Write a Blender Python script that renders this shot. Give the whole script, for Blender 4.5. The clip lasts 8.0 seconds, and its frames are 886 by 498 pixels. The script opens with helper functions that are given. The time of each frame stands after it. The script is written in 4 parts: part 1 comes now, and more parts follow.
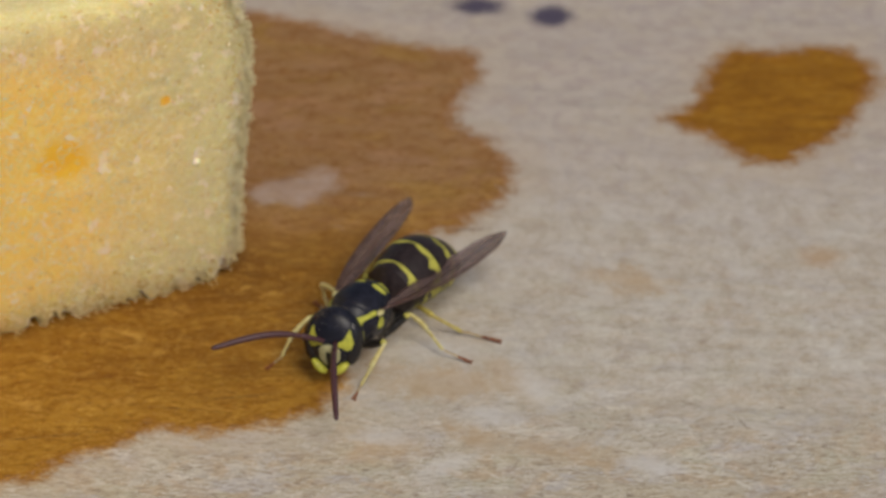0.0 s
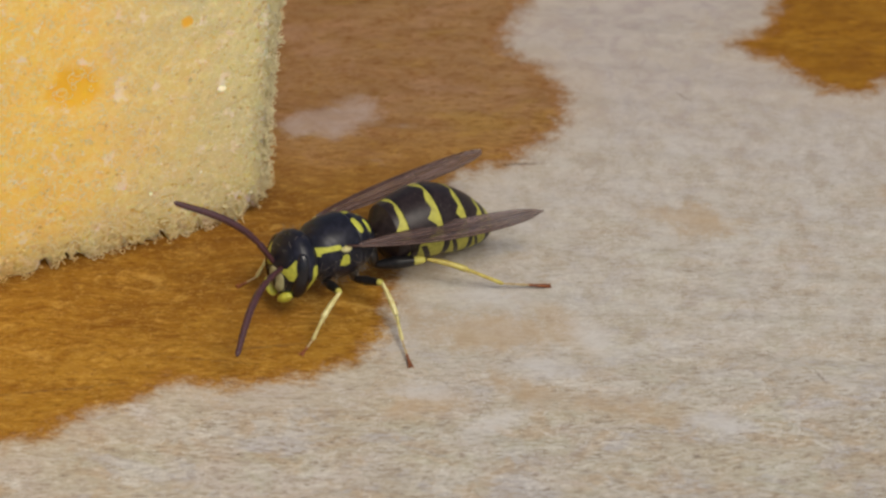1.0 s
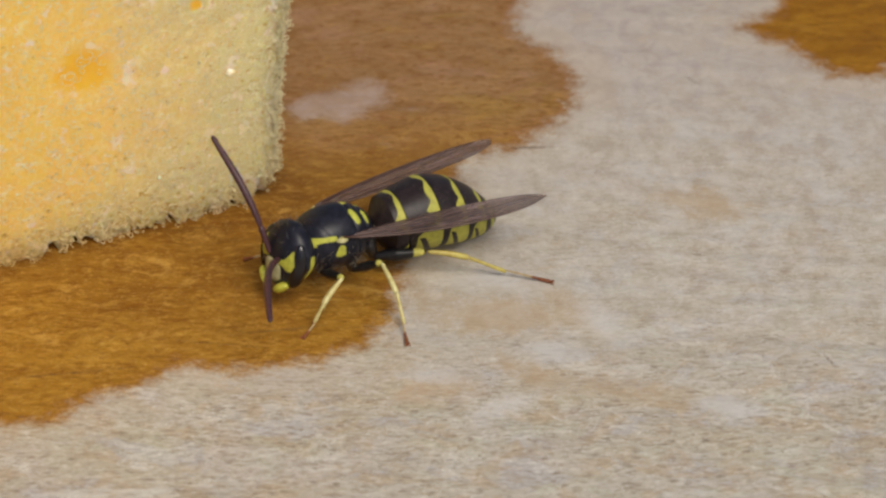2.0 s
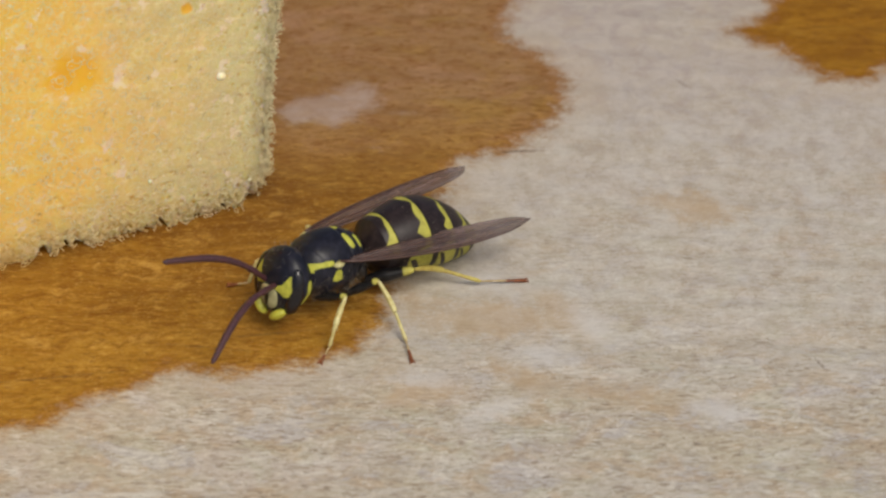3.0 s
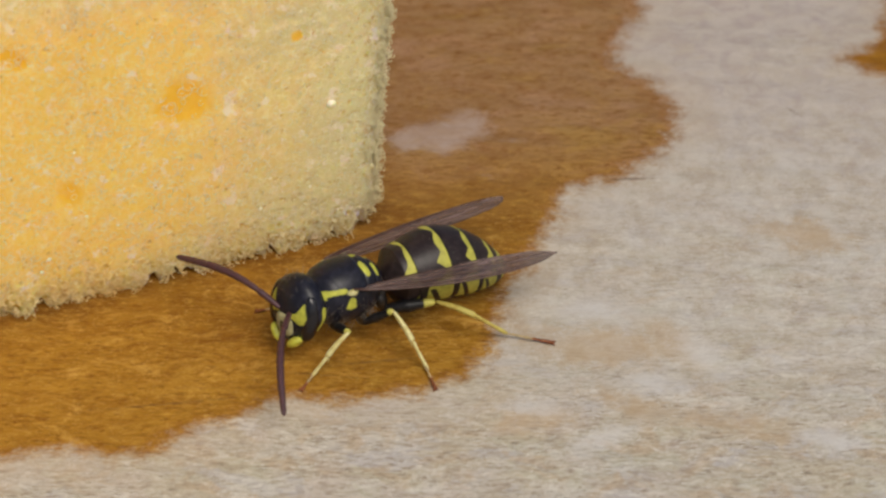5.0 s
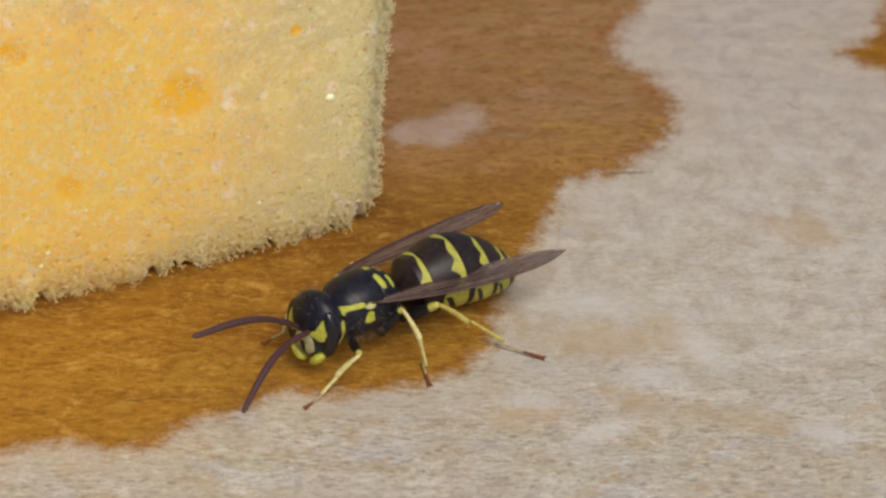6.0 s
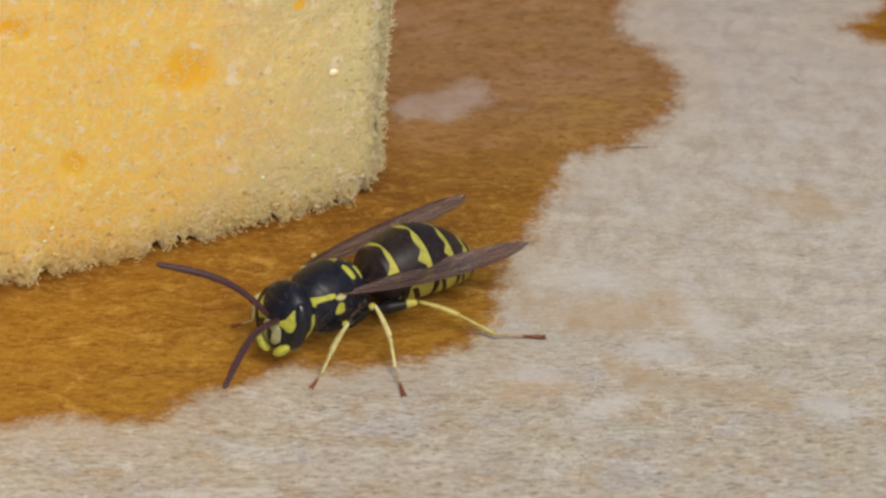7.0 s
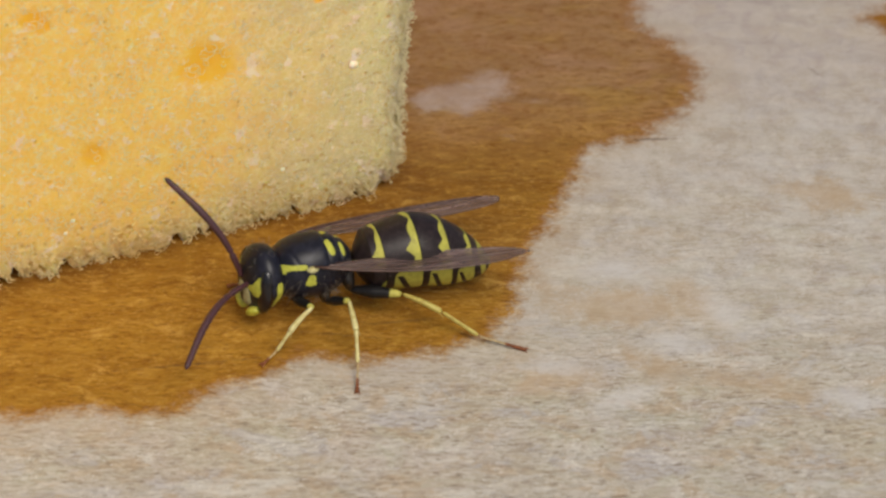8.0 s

• **WHAT IS REQUIRED**: Copy the material above exactly and drop the pictures.

• **THE ANSWER**:
Write a Blender Python script that renders this shot. Give the whole script, for Blender 4.5. The clip lasts 8.0 seconds, and its frames are 886 by 498 pixels. The script opens with helper functions that are given. The time of each frame stands after it. The script is written in 4 parts: part 1 comes now, and more parts follow.
0.0 s
1.0 s
2.0 s
3.0 s
5.0 s
6.0 s
7.0 s
8.0 s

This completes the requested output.